Ingestion errors
Incident Report for Honeycomb
Postmortem

On May 2nd from 4:36 p.m. to 5:00 p.m. PDT, the ingest service for Honeycomb’s US region had an incident that lasted 24 minutes. For the first 17 minutes, the service accepted varying amounts of traffic (roughly 30%) and for the last seven minutes, all incoming traffic was dropped. During this time, customers sending us telemetry (either directly from within the application or via a proxy such as Refinery or the OpenTelemetry Collector) would have seen slow or failed attempts to send telemetry to api.honeycomb.io. Additionally, while querying via the UI was mostly functional, for some of that time responsiveness slowed down and some queries failed.

This incident occurred during routine maintenance of one of our caching servers. In order to sustain the volume of traffic we receive from our customers, we leverage several layers of caches that store frequently accessed information. Each process has an in-memory cache, there is a shared cache, and the database itself. The local and shared caches both expire information as it ages to manage memory use. Because of the layered aspect of these caches, either can be emptied for a short time and the system will continue to function.
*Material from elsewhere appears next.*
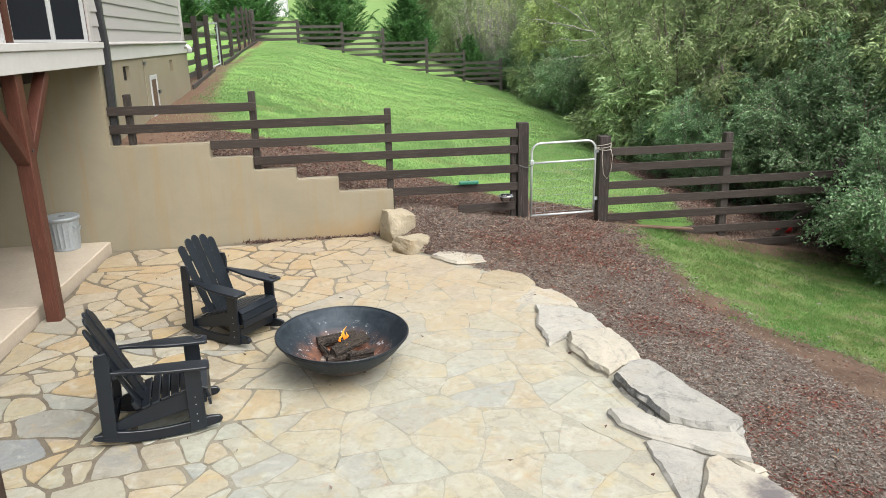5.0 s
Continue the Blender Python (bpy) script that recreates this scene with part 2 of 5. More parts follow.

However, if one of the caches is unavailable for too long, the load will shift to the database.

During this maintenance adjusting the configuration of the shared cache (intended to improve the experience of our largest customers), the shared cache was unavailable for too long, and as the load shifted to the database it became overwhelmed. The remote cache must be filled from the database, so when the database was overwhelmed, the cache could not be filled. This was a reinforcing feedback loop—the more load the database had, the more it needed the cache, and the more difficult it was to fill the cache. At some point, the whole system tipped and the only way to recovery was to block traffic entirely to refill the cache.

These phases of system degradation correspond to the two main phases of the incident. Of the 24 minutes our system was impacted, the first 17 were this increasing struggle to refill the cache as the database became more and more overloaded. The last seven minutes were when we shut off all incoming traffic in order for the database to recover and fill the cache. As soon as the cache was full, we allowed traffic back in the system.

This chart shows some of the interactions described above. The addition of the remote cache to the system removes potential database load and allows the system to scale above what would have been the limit of the database (labeled Safety Limit). When the remote cache clears, load on the database gradually increases from caches expiring. However, there is a window between the time when the cache clears and when the increasing load from expiring caches hits the safety limit—and within that window the system still functions! If the process to refill the cache can succeed within this window, the system stays up. If it cannot, when the blue database line hits the red safety limit line, it becomes impossible to recover the system without taking it offline. So long as this window remains large enough, there are benefits to keeping the caching architecture simple. But when the window becomes too small, there are a few other paths forward.

We can use this chart to help describe changes we can make to the system to make it harder to repeat this incident. There are two things we can change about this chart: we can make the maintenance window larger, and we can reduce the chance we enter the window at all.

  • By increasing the time a cache entry remains valid, we reduce the slope of the blue line after the cache clearing event. In other words, with a fixed number of cache entries, spreading out expirations over more time means fewer expirations per second. This makes the maintenance window larger, giving us more time to complete the maintenance.
  • By horizontally sharding the remote cache (spreading cache entries across multiple machines), each remote cache server represents only a portion of the total “baseline database load without the cache” volume. In other words, instead of the actual database load reaching for what it would have been without the cache, it will plateau at some lower value. This also reduces the slope of the increase in database load, making the maintenance window larger.
  • By using failover caches, the remote cache can remain available even as some servers are taken down for maintenance. This reduces the probability that the cache-clearing event happens at all, meaning we don’t even enter into the maintenance window.

In summary, caches make systems able to scale to great heights, but add complexity in operation and understanding to the overall system. Adding them in the right place opens a system to new opportunities, while at the same time making previously-simple behaviors more chaotic and difficult to understand.

For this particular system impacting Honeycomb ingestion, we are both adding some failover to the cache, as well as adjusting our cache timeouts in order to ensure that we enter a maintenance window like this one less often—and that when we do, we have more time available to complete the needed maintenance.

Posted May 15, 2024 - 09:37 PDT

Resolved
This incident has been resolved.
Posted May 02, 2024 - 21:32 PDT
Monitoring
A fix has been implemented and we are monitoring the results.
Posted May 02, 2024 - 17:06 PDT
Identified
The issue has been identified and a fix is being implemented.
Posted May 02, 2024 - 17:02 PDT
Update
We are continuing to investigate this issue.

EU ingestion is not impacted
Posted May 02, 2024 - 16:46 PDT
Update
We are continuing to investigate this issue.
Posted May 02, 2024 - 16:45 PDT
Investigating
We are currently investigating this issue.
Posted May 02, 2024 - 16:44 PDT
This incident affected: api.honeycomb.io - US1 Event Ingest, ui.honeycomb.io - US1 Querying, ui.honeycomb.io - US1 App Interface, and api.eu1.honeycomb.io - EU1 Event Ingest.